De esto se trata la puesta en escena de The Wall y no importa si uno como espectador ve todo, mucho, poco o una parte. Lo que se activó allí es la particular historia que cada uno mantiene con ese imperfecto disco doble, que excede los aires psicologistas (y a veces obvios) de algunas de sus letras o el videoclip redundante que por momentos es la película protagonizada por Bob Geldof.
¿Qué agregar sobre la música? Desde la semiacústica “Mother” (y sus puntos de contacto con aquella belleza atemporal llamada “Wish You Were Here”) hasta las estremecedoras “In the Flesh?” y “Goodbye Blue Sky”, pasando por “Young Lust” y “Comfortably Numb”, más deudoras del talento de Gilmour, quedó claro que la obligatoriedad de la cita pasaba también por los oídos.

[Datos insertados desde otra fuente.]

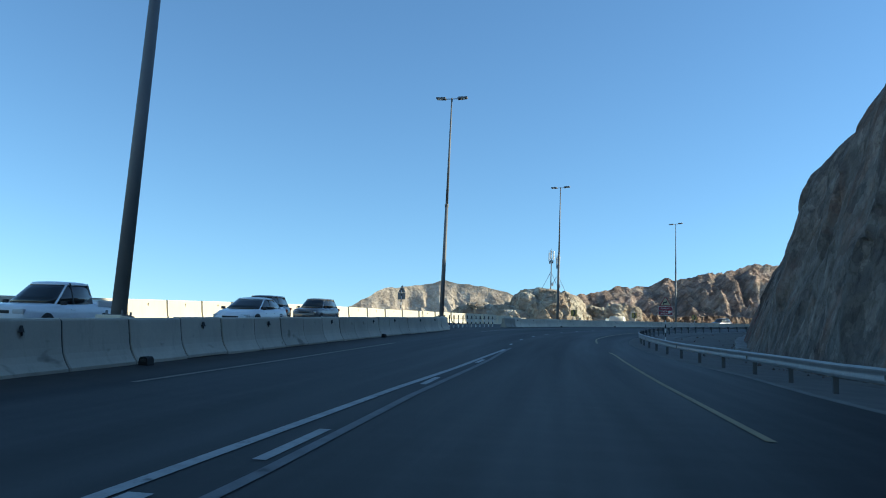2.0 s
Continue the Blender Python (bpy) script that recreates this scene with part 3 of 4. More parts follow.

Finalmente, el tema de la figura de Roger Waters. El antibelicismo a secas que profesa el músico de 68 años es coherente con su postura de liberal de izquierda, lectura que uno quizá no elegiría para explicar el mundo. Al menos su intención no es abstractamente humanista sino explícitamente política. Waters hoy es un ícono pop y lo sabe, pero no por eso deja de considerar el espectáculo que integra como parte de la basura de este mundo. Para decirlo en términos noventosos: si Bono es “Heal the World”, aquella melodía progre de Michael Jackson, Waters es el “Here we are now, entertain us” de Nirvana. La imagen es inequívoca: el tipo que hacia el final del show aniquila a su audiencia con una ametralladora.